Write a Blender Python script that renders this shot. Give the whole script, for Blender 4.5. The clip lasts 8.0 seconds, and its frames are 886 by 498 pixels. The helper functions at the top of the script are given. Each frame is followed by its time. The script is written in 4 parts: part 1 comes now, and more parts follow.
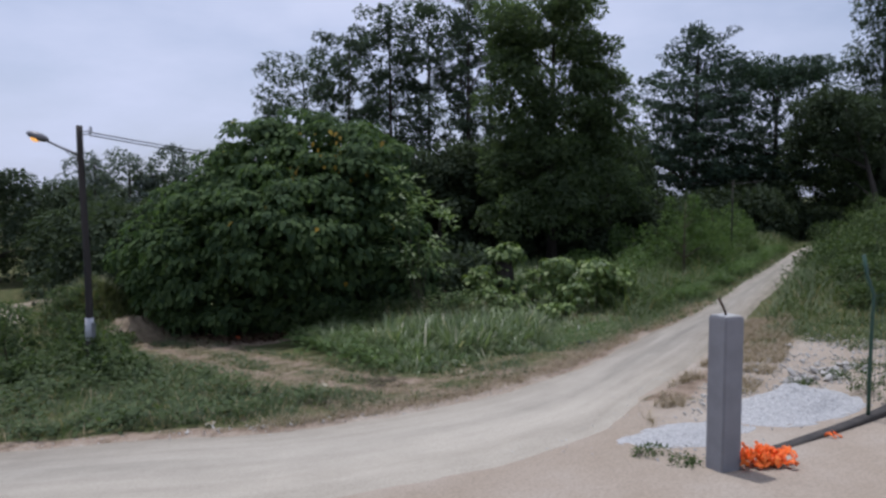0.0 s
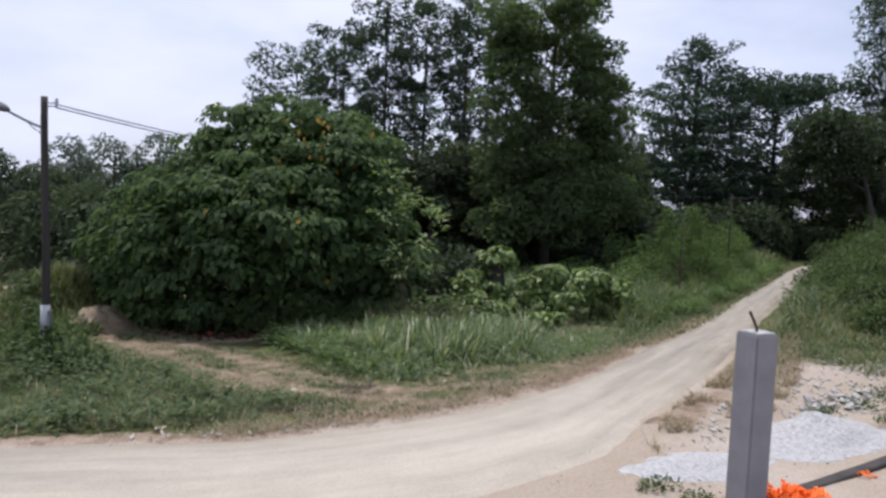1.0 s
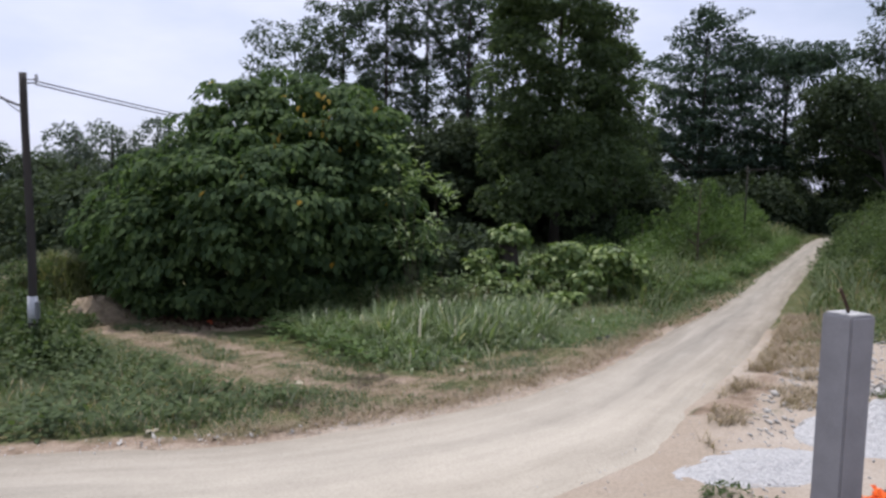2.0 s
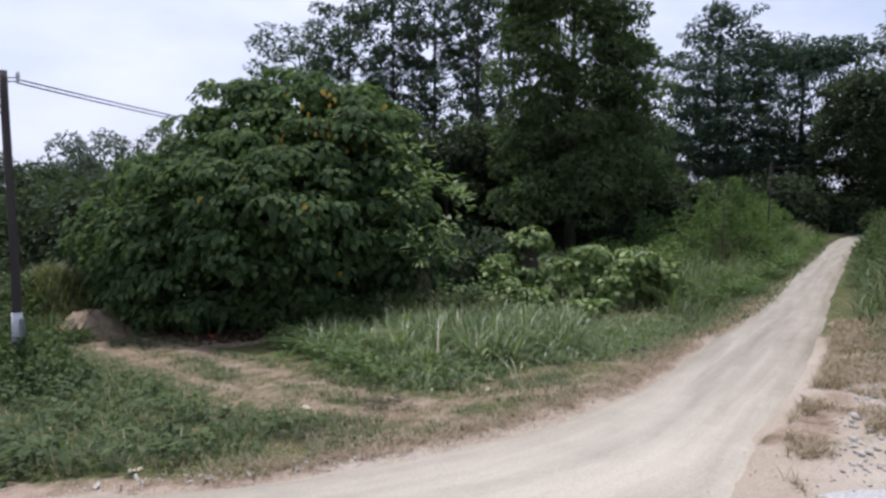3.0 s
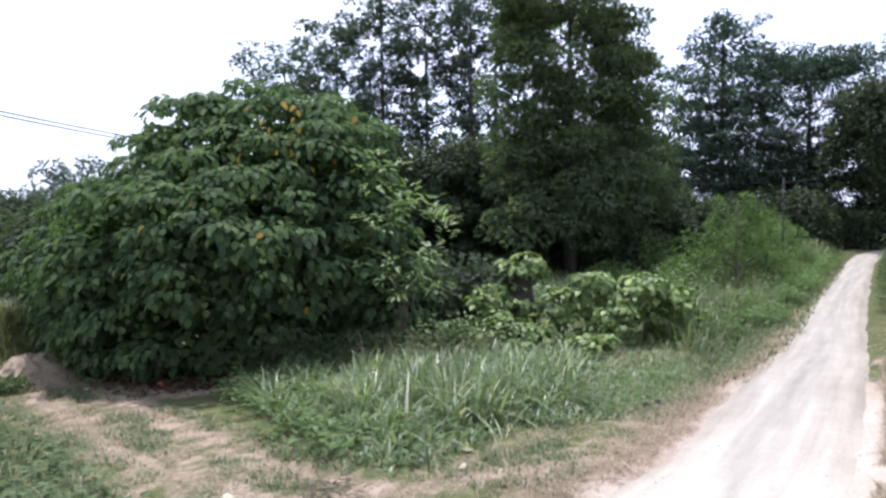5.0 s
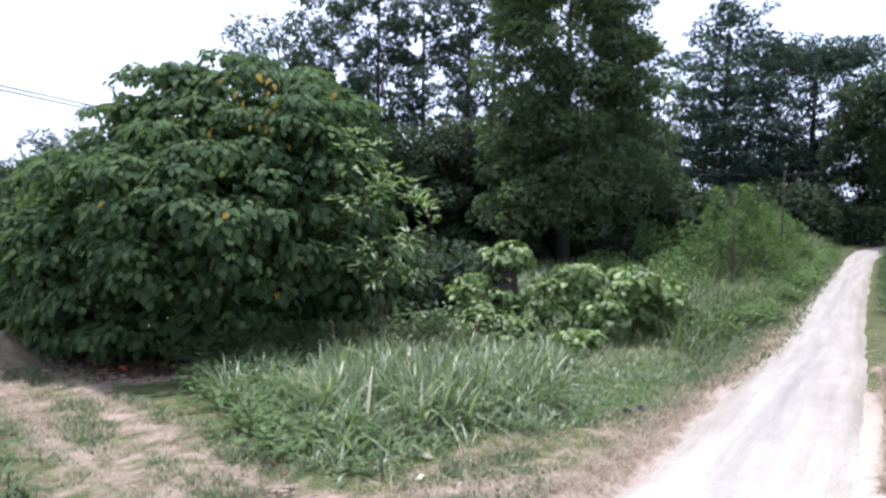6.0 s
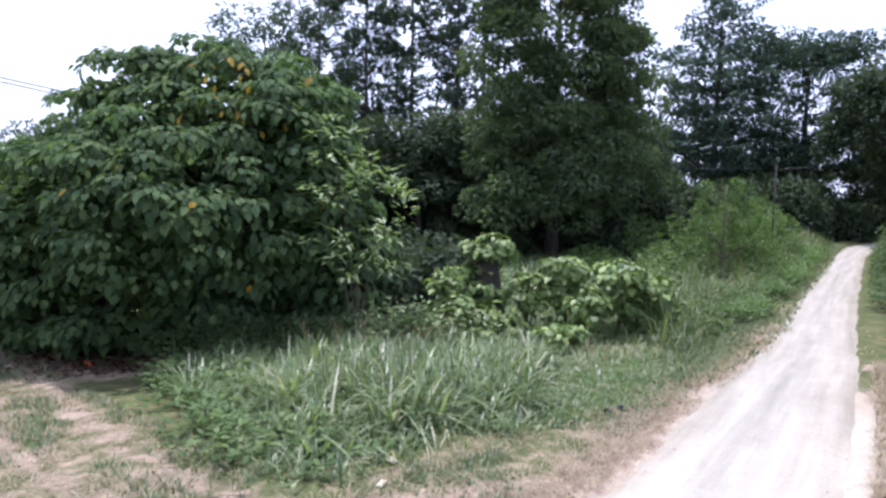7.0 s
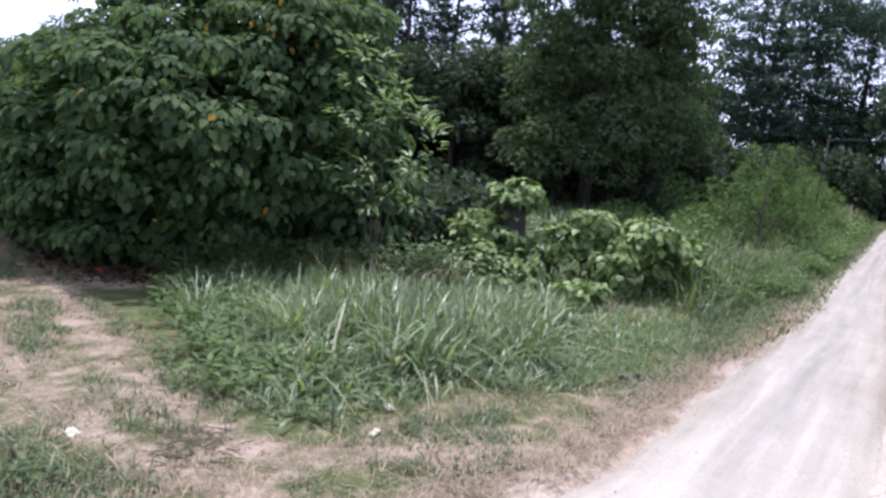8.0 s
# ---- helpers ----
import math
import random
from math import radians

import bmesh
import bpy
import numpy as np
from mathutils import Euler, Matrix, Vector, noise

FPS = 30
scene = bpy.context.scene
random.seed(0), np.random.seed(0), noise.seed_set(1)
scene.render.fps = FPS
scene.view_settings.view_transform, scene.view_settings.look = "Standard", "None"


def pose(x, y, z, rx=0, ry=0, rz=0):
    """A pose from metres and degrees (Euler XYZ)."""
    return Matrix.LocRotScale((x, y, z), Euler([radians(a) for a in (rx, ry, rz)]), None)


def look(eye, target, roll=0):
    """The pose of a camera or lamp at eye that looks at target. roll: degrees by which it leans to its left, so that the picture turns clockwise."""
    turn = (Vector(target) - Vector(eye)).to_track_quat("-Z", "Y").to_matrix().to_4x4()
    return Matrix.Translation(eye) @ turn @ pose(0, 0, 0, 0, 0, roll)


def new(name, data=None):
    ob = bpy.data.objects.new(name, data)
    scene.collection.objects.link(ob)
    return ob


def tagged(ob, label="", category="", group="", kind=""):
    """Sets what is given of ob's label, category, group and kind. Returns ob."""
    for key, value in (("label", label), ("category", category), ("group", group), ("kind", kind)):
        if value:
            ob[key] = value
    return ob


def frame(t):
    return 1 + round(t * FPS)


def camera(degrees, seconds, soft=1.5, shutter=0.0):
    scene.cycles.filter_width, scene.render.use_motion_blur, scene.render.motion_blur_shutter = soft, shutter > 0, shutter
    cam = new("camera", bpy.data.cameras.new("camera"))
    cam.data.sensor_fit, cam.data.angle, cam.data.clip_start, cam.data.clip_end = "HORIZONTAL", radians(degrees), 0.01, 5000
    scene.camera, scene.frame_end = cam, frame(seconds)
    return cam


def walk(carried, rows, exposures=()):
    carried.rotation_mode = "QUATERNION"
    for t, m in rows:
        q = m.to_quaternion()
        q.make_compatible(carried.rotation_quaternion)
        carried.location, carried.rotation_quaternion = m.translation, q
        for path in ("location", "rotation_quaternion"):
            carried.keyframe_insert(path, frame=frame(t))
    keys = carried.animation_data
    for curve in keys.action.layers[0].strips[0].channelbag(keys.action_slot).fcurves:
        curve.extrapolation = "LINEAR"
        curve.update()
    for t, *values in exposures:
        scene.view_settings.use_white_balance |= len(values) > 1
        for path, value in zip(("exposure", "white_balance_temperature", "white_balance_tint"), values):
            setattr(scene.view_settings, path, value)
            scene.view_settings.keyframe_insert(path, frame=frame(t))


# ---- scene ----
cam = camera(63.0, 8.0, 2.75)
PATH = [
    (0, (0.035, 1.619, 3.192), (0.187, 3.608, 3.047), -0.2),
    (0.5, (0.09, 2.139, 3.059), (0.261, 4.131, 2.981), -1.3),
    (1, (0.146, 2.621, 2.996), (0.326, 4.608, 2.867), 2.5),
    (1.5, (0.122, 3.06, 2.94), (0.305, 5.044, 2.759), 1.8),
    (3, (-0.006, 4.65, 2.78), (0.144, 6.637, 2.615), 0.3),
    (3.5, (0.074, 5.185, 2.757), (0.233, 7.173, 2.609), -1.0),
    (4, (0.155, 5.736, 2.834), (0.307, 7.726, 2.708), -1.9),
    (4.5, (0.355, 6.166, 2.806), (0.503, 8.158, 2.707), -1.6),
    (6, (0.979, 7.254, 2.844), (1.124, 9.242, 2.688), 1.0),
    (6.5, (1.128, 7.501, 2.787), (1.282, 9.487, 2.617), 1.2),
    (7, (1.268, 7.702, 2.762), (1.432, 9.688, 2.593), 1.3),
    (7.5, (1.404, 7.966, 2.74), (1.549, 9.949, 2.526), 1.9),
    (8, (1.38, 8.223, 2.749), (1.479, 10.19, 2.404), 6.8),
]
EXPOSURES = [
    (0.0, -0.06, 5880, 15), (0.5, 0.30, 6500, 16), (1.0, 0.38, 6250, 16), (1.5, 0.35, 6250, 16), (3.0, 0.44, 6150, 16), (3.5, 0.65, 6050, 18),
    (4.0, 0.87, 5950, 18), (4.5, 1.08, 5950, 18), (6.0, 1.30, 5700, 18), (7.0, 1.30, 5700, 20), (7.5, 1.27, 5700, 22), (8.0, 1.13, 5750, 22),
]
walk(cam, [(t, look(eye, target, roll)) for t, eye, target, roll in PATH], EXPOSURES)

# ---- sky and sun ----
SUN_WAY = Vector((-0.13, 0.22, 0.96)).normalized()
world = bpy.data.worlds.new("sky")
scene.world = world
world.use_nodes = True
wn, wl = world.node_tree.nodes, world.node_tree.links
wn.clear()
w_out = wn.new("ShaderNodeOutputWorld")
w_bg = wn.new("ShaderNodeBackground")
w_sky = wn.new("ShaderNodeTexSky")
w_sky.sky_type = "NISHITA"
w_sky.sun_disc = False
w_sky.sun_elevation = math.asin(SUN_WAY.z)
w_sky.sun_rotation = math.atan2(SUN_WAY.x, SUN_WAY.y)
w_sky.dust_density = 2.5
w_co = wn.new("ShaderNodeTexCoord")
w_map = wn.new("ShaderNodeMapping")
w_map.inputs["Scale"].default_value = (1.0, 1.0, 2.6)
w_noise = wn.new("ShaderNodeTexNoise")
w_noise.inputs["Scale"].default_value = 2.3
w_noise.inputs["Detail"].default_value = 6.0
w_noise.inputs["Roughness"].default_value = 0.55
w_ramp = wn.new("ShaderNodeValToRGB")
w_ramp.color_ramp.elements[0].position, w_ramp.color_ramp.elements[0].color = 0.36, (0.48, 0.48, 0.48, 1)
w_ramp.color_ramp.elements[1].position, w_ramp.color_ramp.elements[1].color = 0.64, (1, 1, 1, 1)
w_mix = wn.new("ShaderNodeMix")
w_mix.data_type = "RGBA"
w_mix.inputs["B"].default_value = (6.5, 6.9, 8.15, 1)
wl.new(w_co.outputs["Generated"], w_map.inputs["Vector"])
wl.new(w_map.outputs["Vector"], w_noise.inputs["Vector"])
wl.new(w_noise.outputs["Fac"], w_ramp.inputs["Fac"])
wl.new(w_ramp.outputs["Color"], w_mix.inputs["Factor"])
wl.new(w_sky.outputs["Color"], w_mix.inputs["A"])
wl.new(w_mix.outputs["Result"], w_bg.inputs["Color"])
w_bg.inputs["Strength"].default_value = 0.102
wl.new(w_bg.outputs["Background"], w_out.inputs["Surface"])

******

§ **Problem**:
Omit the pictures, then output the rest of the listing exactly.

§ **The reply**:
Write a Blender Python script that renders this shot. Give the whole script, for Blender 4.5. The clip lasts 8.0 seconds, and its frames are 886 by 498 pixels. The helper functions at the top of the script are given. Each frame is followed by its time. The script is written in 4 parts: part 1 comes now, and more parts follow.
0.0 s
1.0 s
2.0 s
3.0 s
5.0 s
6.0 s
7.0 s
8.0 s
# ---- helpers ----
import math
import random
from math import radians

import bmesh
import bpy
import numpy as np
from mathutils import Euler, Matrix, Vector, noise

FPS = 30
scene = bpy.context.scene
random.seed(0), np.random.seed(0), noise.seed_set(1)
scene.render.fps = FPS
scene.view_settings.view_transform, scene.view_settings.look = "Standard", "None"


def pose(x, y, z, rx=0, ry=0, rz=0):
    """A pose from metres and degrees (Euler XYZ)."""
    return Matrix.LocRotScale((x, y, z), Euler([radians(a) for a in (rx, ry, rz)]), None)


def look(eye, target, roll=0):
    """The pose of a camera or lamp at eye that looks at target. roll: degrees by which it leans to its left, so that the picture turns clockwise."""
    turn = (Vector(target) - Vector(eye)).to_track_quat("-Z", "Y").to_matrix().to_4x4()
    return Matrix.Translation(eye) @ turn @ pose(0, 0, 0, 0, 0, roll)


def new(name, data=None):
    ob = bpy.data.objects.new(name, data)
    scene.collection.objects.link(ob)
    return ob


def tagged(ob, label="", category="", group="", kind=""):
    """Sets what is given of ob's label, category, group and kind. Returns ob."""
    for key, value in (("label", label), ("category", category), ("group", group), ("kind", kind)):
        if value:
            ob[key] = value
    return ob


def frame(t):
    return 1 + round(t * FPS)


def camera(degrees, seconds, soft=1.5, shutter=0.0):
    scene.cycles.filter_width, scene.render.use_motion_blur, scene.render.motion_blur_shutter = soft, shutter > 0, shutter
    cam = new("camera", bpy.data.cameras.new("camera"))
    cam.data.sensor_fit, cam.data.angle, cam.data.clip_start, cam.data.clip_end = "HORIZONTAL", radians(degrees), 0.01, 5000
    scene.camera, scene.frame_end = cam, frame(seconds)
    return cam


def walk(carried, rows, exposures=()):
    carried.rotation_mode = "QUATERNION"
    for t, m in rows:
        q = m.to_quaternion()
        q.make_compatible(carried.rotation_quaternion)
        carried.location, carried.rotation_quaternion = m.translation, q
        for path in ("location", "rotation_quaternion"):
            carried.keyframe_insert(path, frame=frame(t))
    keys = carried.animation_data
    for curve in keys.action.layers[0].strips[0].channelbag(keys.action_slot).fcurves:
        curve.extrapolation = "LINEAR"
        curve.update()
    for t, *values in exposures:
        scene.view_settings.use_white_balance |= len(values) > 1
        for path, value in zip(("exposure", "white_balance_temperature", "white_balance_tint"), values):
            setattr(scene.view_settings, path, value)
            scene.view_settings.keyframe_insert(path, frame=frame(t))


# ---- scene ----
cam = camera(63.0, 8.0, 2.75)
PATH = [
    (0, (0.035, 1.619, 3.192), (0.187, 3.608, 3.047), -0.2),
    (0.5, (0.09, 2.139, 3.059), (0.261, 4.131, 2.981), -1.3),
    (1, (0.146, 2.621, 2.996), (0.326, 4.608, 2.867), 2.5),
    (1.5, (0.122, 3.06, 2.94), (0.305, 5.044, 2.759), 1.8),
    (3, (-0.006, 4.65, 2.78), (0.144, 6.637, 2.615), 0.3),
    (3.5, (0.074, 5.185, 2.757), (0.233, 7.173, 2.609), -1.0),
    (4, (0.155, 5.736, 2.834), (0.307, 7.726, 2.708), -1.9),
    (4.5, (0.355, 6.166, 2.806), (0.503, 8.158, 2.707), -1.6),
    (6, (0.979, 7.254, 2.844), (1.124, 9.242, 2.688), 1.0),
    (6.5, (1.128, 7.501, 2.787), (1.282, 9.487, 2.617), 1.2),
    (7, (1.268, 7.702, 2.762), (1.432, 9.688, 2.593), 1.3),
    (7.5, (1.404, 7.966, 2.74), (1.549, 9.949, 2.526), 1.9),
    (8, (1.38, 8.223, 2.749), (1.479, 10.19, 2.404), 6.8),
]
EXPOSURES = [
    (0.0, -0.06, 5880, 15), (0.5, 0.30, 6500, 16), (1.0, 0.38, 6250, 16), (1.5, 0.35, 6250, 16), (3.0, 0.44, 6150, 16), (3.5, 0.65, 6050, 18),
    (4.0, 0.87, 5950, 18), (4.5, 1.08, 5950, 18), (6.0, 1.30, 5700, 18), (7.0, 1.30, 5700, 20), (7.5, 1.27, 5700, 22), (8.0, 1.13, 5750, 22),
]
walk(cam, [(t, look(eye, target, roll)) for t, eye, target, roll in PATH], EXPOSURES)

# ---- sky and sun ----
SUN_WAY = Vector((-0.13, 0.22, 0.96)).normalized()
world = bpy.data.worlds.new("sky")
scene.world = world
world.use_nodes = True
wn, wl = world.node_tree.nodes, world.node_tree.links
wn.clear()
w_out = wn.new("ShaderNodeOutputWorld")
w_bg = wn.new("ShaderNodeBackground")
w_sky = wn.new("ShaderNodeTexSky")
w_sky.sky_type = "NISHITA"
w_sky.sun_disc = False
w_sky.sun_elevation = math.asin(SUN_WAY.z)
w_sky.sun_rotation = math.atan2(SUN_WAY.x, SUN_WAY.y)
w_sky.dust_density = 2.5
w_co = wn.new("ShaderNodeTexCoord")
w_map = wn.new("ShaderNodeMapping")
w_map.inputs["Scale"].default_value = (1.0, 1.0, 2.6)
w_noise = wn.new("ShaderNodeTexNoise")
w_noise.inputs["Scale"].default_value = 2.3
w_noise.inputs["Detail"].default_value = 6.0
w_noise.inputs["Roughness"].default_value = 0.55
w_ramp = wn.new("ShaderNodeValToRGB")
w_ramp.color_ramp.elements[0].position, w_ramp.color_ramp.elements[0].color = 0.36, (0.48, 0.48, 0.48, 1)
w_ramp.color_ramp.elements[1].position, w_ramp.color_ramp.elements[1].color = 0.64, (1, 1, 1, 1)
w_mix = wn.new("ShaderNodeMix")
w_mix.data_type = "RGBA"
w_mix.inputs["B"].default_value = (6.5, 6.9, 8.15, 1)
wl.new(w_co.outputs["Generated"], w_map.inputs["Vector"])
wl.new(w_map.outputs["Vector"], w_noise.inputs["Vector"])
wl.new(w_noise.outputs["Fac"], w_ramp.inputs["Fac"])
wl.new(w_ramp.outputs["Color"], w_mix.inputs["Factor"])
wl.new(w_sky.outputs["Color"], w_mix.inputs["A"])
wl.new(w_mix.outputs["Result"], w_bg.inputs["Color"])
w_bg.inputs["Strength"].default_value = 0.102
wl.new(w_bg.outputs["Background"], w_out.inputs["Surface"])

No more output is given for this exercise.